Ti ho chiesto di assecondarmi, se possibile. Era un modo carino per dirti di non rovinare tutto, perché ovviamente esisteva anche questa possibilità. Ti ho chiesto di chiudere gli occhi. Avresti potuto riaprirli poi, quando avresti voluto, ma iniziare sotto il tuo sguardo sarebbe stato molto più difficile. Ti ho detto che avresti sentito le mie mani toccarti, ma non in modo invadente o inopportuno, quanto piuttosto nello stesso modo in cui ti avrebbe potuto toccare uno sconosciuto, ed in modo in cui ero sicuro degli sconosciuti ti avessero già toccata. Eri in imbarazzo. Incuriosita, confusa. Io ero una corda di violino. Questo era il mio momento, dopo oltre un anno di attesa. Lo avevo sognato così tante volte, lo avevo immaginato così tante notti. Adesso era la mia occasione. L’agitazione era palpabile. Era il momento di dare tutto.

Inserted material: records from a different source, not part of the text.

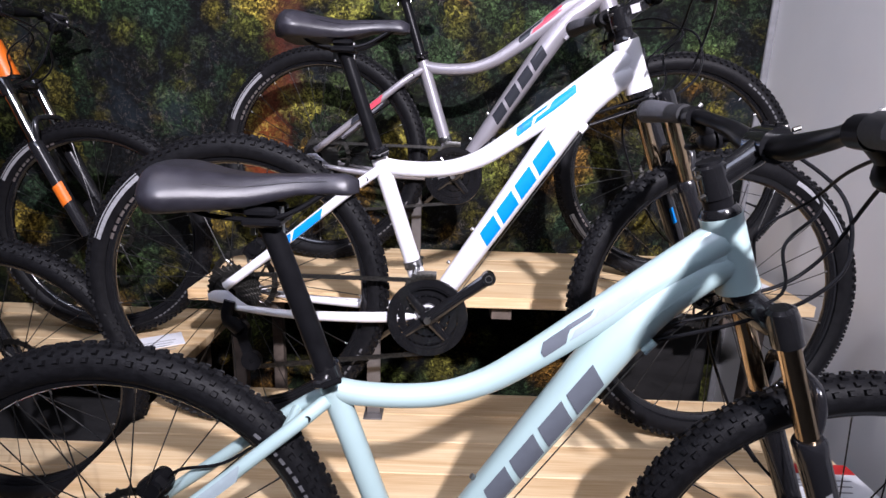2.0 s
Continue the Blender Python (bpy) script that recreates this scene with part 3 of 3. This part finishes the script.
def bicycle(where, paint, letters, accent, accent2, stanchion, label, steer=0.0, crank=28.0, wheel_turn=(0, 0), saddle_off=(0, 0), ground=-0.032, sizes=(1.0, 1.0), bar_up=0.0, rise=0.012, forkmark=None, sticker=False, logo_label=""):
    bike = new("bicycle")
    bike.matrix_world = where
    tagged(bike, label, "bicycle", group="bicycles on the display")
    I = Matrix.Identity(4)
    rear = Vector((REAR.x, 0, ground + R * sizes[0]))
    axle = Vector((FRONT.x, 0, ground + R * sizes[1]))
    rz = rear.z
    # main tubes
    dt_a, dt_b = Vector((0.030, 0, 0.285)), Vector((0.355, 0, 0.785))   # the straight run of the down tube
    tt = spline([(-0.094, 0, 0.616), (-0.055, 0, 0.609), (0.005, 0, 0.607), (0.068, 0, 0.614), (0.130, 0, 0.637), (0.190, 0, 0.676), (0.250, 0, 0.721), (0.338, 0, 0.788), (0.428, 0, 0.856)], 8)
    n = len(tt)
    tr = [0.0178 + 0.0092 * max(0, (i / (n - 1) - 0.40) / 0.60) ** 1.1 for i in range(n)]
    part("top_tube", Shape().tube(tt, tr, 20), paint, bike)
    dt = spline([dt_a, (0.1067, 0, 0.403), (0.1912, 0, 0.533), (0.2744, 0, 0.661), (0.313, 0, 0.717), (0.357, 0, 0.769), (0.405, 0, 0.808), (0.440, 0, 0.826)], 12)
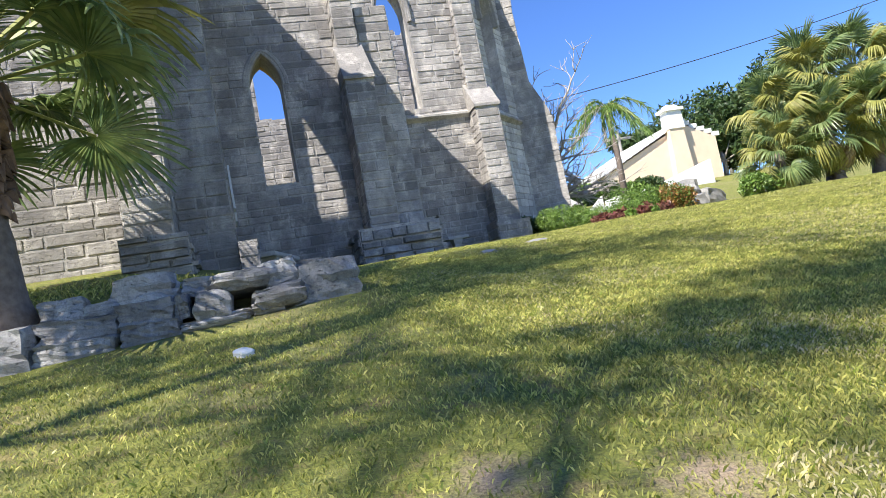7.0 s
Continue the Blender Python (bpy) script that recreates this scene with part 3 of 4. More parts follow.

Sarebbe stato il mio trionfo, o la mia fine.

Grazie alla tua completa e inattesa collaborazione, mentre non guardavi, ho tirato fuori dalle tasche quello di cui avevo bisogno e nei pochi interminabili istanti successivi, ho portato a termine gli ultimi preparativi. Come se avessi già provato quella sequenza di mosse infinite volte, cosa che in realtà non era mai avvenuta, un ultimo tocco sul display del telefono, una leggera pressione sul pulsante di blocco, e con un rapido movimento l’ho rimesso in tasca.

Ecco, questa era la luna che avevo preso per te.